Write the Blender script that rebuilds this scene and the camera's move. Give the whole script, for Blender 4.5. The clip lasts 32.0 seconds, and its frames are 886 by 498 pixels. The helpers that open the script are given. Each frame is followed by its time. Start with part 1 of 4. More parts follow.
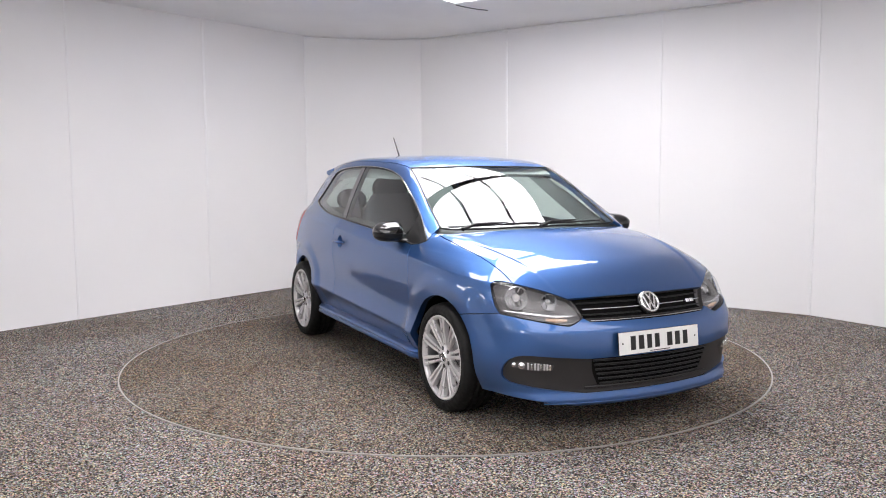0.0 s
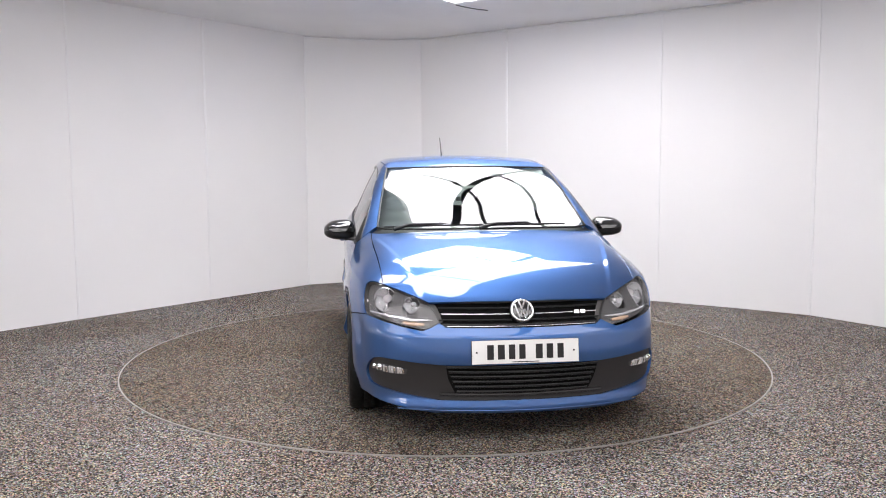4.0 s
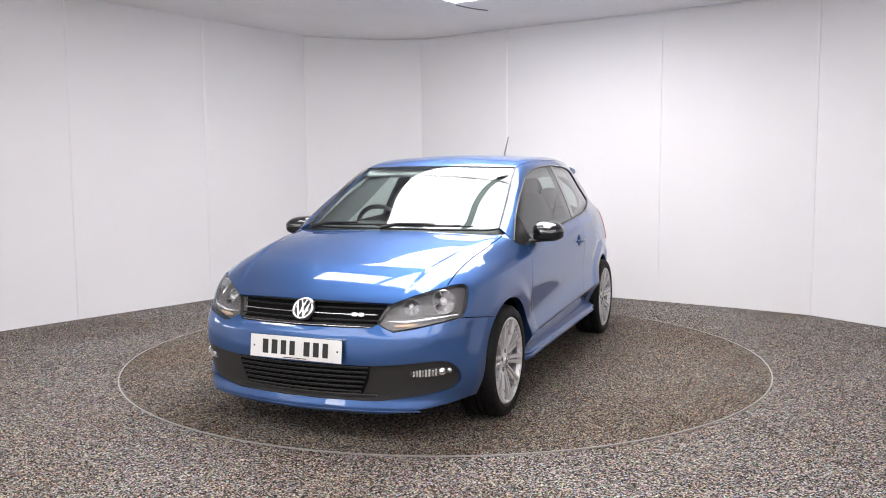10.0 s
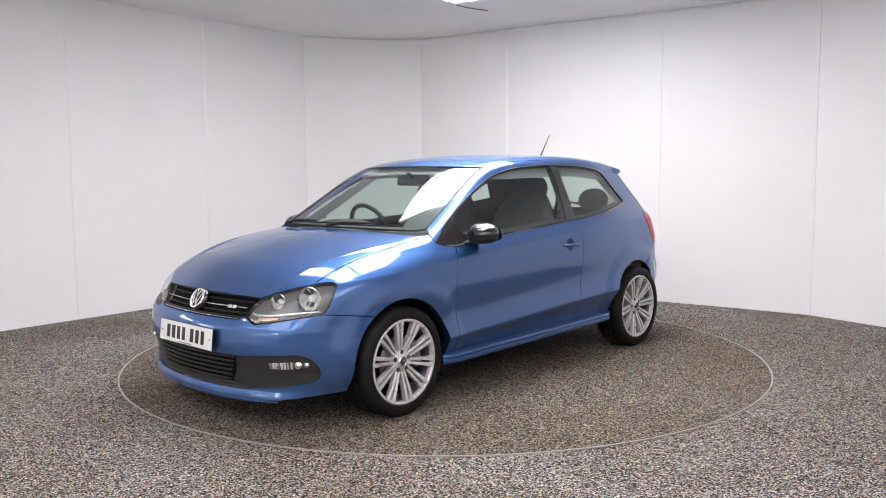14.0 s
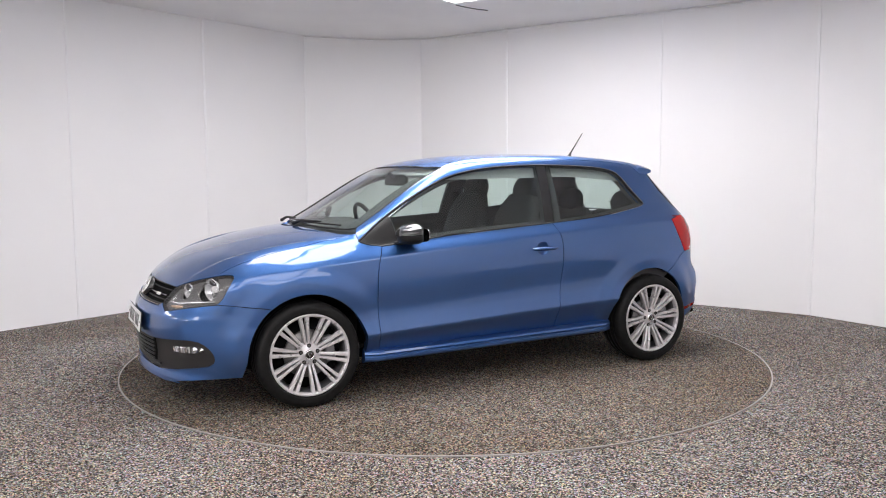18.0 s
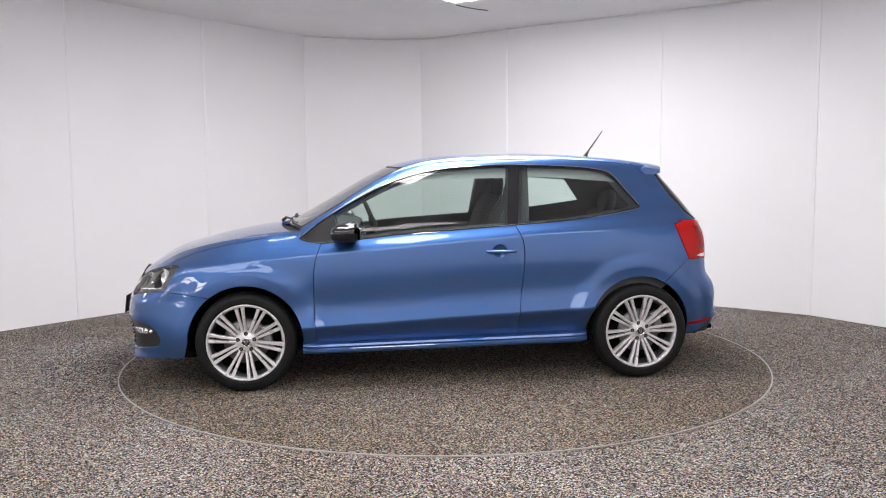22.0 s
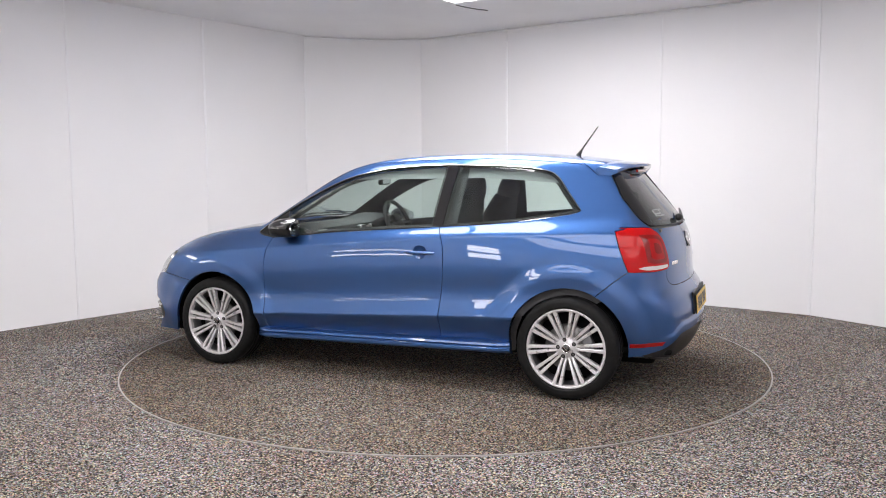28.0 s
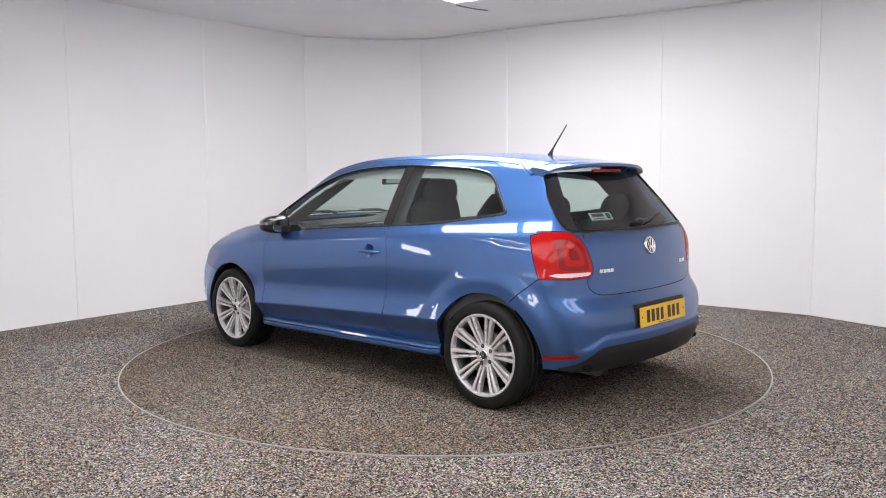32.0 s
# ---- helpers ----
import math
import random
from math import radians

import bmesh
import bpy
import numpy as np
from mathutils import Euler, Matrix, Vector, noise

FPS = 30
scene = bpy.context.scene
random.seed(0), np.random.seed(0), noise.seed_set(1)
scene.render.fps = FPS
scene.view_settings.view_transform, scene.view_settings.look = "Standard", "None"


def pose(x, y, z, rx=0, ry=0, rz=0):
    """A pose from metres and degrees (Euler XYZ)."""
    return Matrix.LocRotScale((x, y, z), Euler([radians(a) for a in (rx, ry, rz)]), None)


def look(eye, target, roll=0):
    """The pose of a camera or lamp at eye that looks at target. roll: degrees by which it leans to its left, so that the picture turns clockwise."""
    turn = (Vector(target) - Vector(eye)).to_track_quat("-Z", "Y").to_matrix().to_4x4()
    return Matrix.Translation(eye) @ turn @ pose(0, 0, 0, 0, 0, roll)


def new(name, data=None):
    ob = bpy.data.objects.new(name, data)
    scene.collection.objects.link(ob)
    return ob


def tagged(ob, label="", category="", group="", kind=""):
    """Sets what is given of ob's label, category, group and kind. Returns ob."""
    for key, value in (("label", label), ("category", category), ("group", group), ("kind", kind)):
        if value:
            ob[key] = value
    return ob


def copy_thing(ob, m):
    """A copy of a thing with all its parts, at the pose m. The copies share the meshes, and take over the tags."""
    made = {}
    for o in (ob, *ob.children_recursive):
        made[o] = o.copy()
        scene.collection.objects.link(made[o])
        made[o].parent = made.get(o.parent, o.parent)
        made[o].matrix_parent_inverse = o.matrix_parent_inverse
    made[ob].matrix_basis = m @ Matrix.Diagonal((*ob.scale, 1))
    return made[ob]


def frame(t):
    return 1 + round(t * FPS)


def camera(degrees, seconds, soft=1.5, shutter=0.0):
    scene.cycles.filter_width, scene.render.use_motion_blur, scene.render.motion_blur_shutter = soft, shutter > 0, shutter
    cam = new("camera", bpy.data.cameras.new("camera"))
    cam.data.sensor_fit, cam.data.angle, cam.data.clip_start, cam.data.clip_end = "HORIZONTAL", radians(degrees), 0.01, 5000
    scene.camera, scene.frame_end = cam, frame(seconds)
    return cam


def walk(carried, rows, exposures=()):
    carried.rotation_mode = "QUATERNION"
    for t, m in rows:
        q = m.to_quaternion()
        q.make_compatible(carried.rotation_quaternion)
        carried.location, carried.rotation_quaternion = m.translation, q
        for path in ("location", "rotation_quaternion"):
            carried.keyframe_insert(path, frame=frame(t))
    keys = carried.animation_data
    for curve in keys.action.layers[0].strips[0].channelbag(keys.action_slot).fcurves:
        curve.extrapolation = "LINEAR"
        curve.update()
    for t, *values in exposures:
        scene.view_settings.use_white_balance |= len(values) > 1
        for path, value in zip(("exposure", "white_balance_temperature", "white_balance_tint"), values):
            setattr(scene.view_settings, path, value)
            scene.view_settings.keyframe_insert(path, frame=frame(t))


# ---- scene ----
cam = camera(56.06, 32.0, soft=1.0)
EYE = (0.0, -6.0157, 1.3308)
YAW, PITCH, ROLL = radians(-0.1066), radians(-5.3665), -0.297
AIM = (EYE[0] + math.sin(YAW) * math.cos(PITCH), EYE[1] + math.cos(YAW) * math.cos(PITCH), EYE[2] + math.sin(PITCH))
walk(cam, [(0.0, look(EYE, AIM, ROLL)), (32.0, look(EYE, AIM, ROLL))])
scene.view_settings.exposure = 0.75

# the car turns with the floor disc: heading in degrees at each moment
CAR_X, CAR_Y = 0.0897, 0.1094


def heading(t):
    return 267.3186 - 5.0111 * (t - 6.0)


# ---------------------------------------------------------------- world
world = bpy.data.worlds.new("world")
scene.world = world
world.use_nodes = True
world.node_tree.nodes["Background"].inputs[0].default_value = (0.75, 0.8, 0.9, 1)
world.node_tree.nodes["Background"].inputs[1].default_value = 0.1


# ---------------------------------------------------------------- materials
def material(name, color=(0.5, 0.5, 0.5), rough=0.5, metal=0.0, coat=0.0, spec=0.5):
    m = bpy.data.materials.new(name)
    m.use_nodes = True
    b = m.node_tree.nodes["Principled BSDF"]
    b.inputs["Base Color"].default_value = (*color, 1)
    b.inputs["Roughness"].default_value = rough
    b.inputs["Metallic"].default_value = metal
    b.inputs["Coat Weight"].default_value = coat
    b.inputs["Coat Roughness"].default_value = 0.02
    b.inputs["Specular IOR Level"].default_value = spec
    return m


def node(m, kind, **values):
    n = m.node_tree.nodes.new(kind)
    for k, v in values.items():
        n.inputs[k.replace("_", " ")].default_value = v
    return n


def link(m, a, b):
    m.node_tree.links.new(a, b)


def bsdf(m):
    return m.node_tree.nodes["Principled BSDF"]


def noisy(m, scale, low, high, socket="Base Color", detail=4.0, space="Object", lo=0.3, hi=0.7):
    """Varies a socket between two values by noise of that scale."""
    tc = m.node_tree.nodes.new("ShaderNodeTexCoord")
    nz = node(m, "ShaderNodeTexNoise", Scale=scale, Detail=detail)
    link(m, tc.outputs[space], nz.inputs["Vector"])
    rp = m.node_tree.nodes.new("ShaderNodeValToRGB")
    rp.color_ramp.elements[0].position, rp.color_ramp.elements[1].position = lo, hi
    a = low if isinstance(low, tuple) else (low, low, low)
    b = high if isinstance(high, tuple) else (high, high, high)
    rp.color_ramp.elements[0].color, rp.color_ramp.elements[1].color = (*a, 1), (*b, 1)
    link(m, nz.outputs["Fac"], rp.inputs["Fac"])
    link(m, rp.outputs["Color"], bsdf(m).inputs[socket])
    return nz


def bumpy(m, scale, strength, distance=0.002, detail=3.0, space="Object"):
    tc = m.node_tree.nodes.new("ShaderNodeTexCoord")
    nz = node(m, "ShaderNodeTexNoise", Scale=scale, Detail=detail)
    link(m, tc.outputs[space], nz.inputs["Vector"])
    bp = node(m, "ShaderNodeBump", Strength=strength, Distance=distance)
    link(m, nz.outputs["Fac"], bp.inputs["Height"])
    link(m, bp.outputs["Normal"], bsdf(m).inputs["Normal"])


def glowing(name, color, strength):
    m = bpy.data.materials.new(name)
    m.use_nodes = True
    b = bsdf(m)
    b.inputs["Base Color"].default_value = (0.8, 0.8, 0.8, 1)
    b.inputs["Emission Color"].default_value = (*color, 1)
    b.inputs["Emission Strength"].default_value = strength
    return m


def pane(name, tint, gloss=1.0):
    """Thin clear sheet: tinted straight-through light and a Fresnel mirror."""
    m = bpy.data.materials.new(name)
    m.use_nodes = True
    nt = m.node_tree
    nt.nodes.remove(bsdf(m))
    tr = node(m, "ShaderNodeBsdfTransparent", Color=(*tint, 1))
    gl = node(m, "ShaderNodeBsdfGlossy", Roughness=0.0)
    lw = node(m, "ShaderNodeLayerWeight", Blend=0.5)
    pw = nt.nodes.new("ShaderNodeMath")
    pw.operation = "POWER"
    pw.inputs[1].default_value = 5.0
    link(m, lw.outputs["Facing"], pw.inputs[0])
    mu = nt.nodes.new("ShaderNodeMath")
    mu.operation = "MULTIPLY_ADD"
    mu.inputs[1].default_value, mu.inputs[2].default_value = 0.92 * gloss, 0.08 * gloss
    link(m, pw.outputs[0], mu.inputs[0])
    mx = nt.nodes.new("ShaderNodeMixShader")
    link(m, mu.outputs[0], mx.inputs[0])
    link(m, tr.outputs[0], mx.inputs[1])
    link(m, gl.outputs[0], mx.inputs[2])
    link(m, mx.outputs[0], nt.nodes["Material Output"].inputs["Surface"])
    return m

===

## WRITTEN REQUEST
Of the lines above, retype only those from the line containing "made[o] = o.copy()" through the line containing "scene.view_settings.keyframe_insert(path, frame=frame(t))", including both, exactly.

## FULL SOLUTION
        made[o] = o.copy()
        scene.collection.objects.link(made[o])
        made[o].parent = made.get(o.parent, o.parent)
        made[o].matrix_parent_inverse = o.matrix_parent_inverse
    made[ob].matrix_basis = m @ Matrix.Diagonal((*ob.scale, 1))
    return made[ob]


def frame(t):
    return 1 + round(t * FPS)


def camera(degrees, seconds, soft=1.5, shutter=0.0):
    scene.cycles.filter_width, scene.render.use_motion_blur, scene.render.motion_blur_shutter = soft, shutter > 0, shutter
    cam = new("camera", bpy.data.cameras.new("camera"))
    cam.data.sensor_fit, cam.data.angle, cam.data.clip_start, cam.data.clip_end = "HORIZONTAL", radians(degrees), 0.01, 5000
    scene.camera, scene.frame_end = cam, frame(seconds)
    return cam


def walk(carried, rows, exposures=()):
    carried.rotation_mode = "QUATERNION"
    for t, m in rows:
        q = m.to_quaternion()
        q.make_compatible(carried.rotation_quaternion)
        carried.location, carried.rotation_quaternion = m.translation, q
        for path in ("location", "rotation_quaternion"):
            carried.keyframe_insert(path, frame=frame(t))
    keys = carried.animation_data
    for curve in keys.action.layers[0].strips[0].channelbag(keys.action_slot).fcurves:
        curve.extrapolation = "LINEAR"
        curve.update()
    for t, *values in exposures:
        scene.view_settings.use_white_balance |= len(values) > 1
        for path, value in zip(("exposure", "white_balance_temperature", "white_balance_tint"), values):
            setattr(scene.view_settings, path, value)
            scene.view_settings.keyframe_insert(path, frame=frame(t))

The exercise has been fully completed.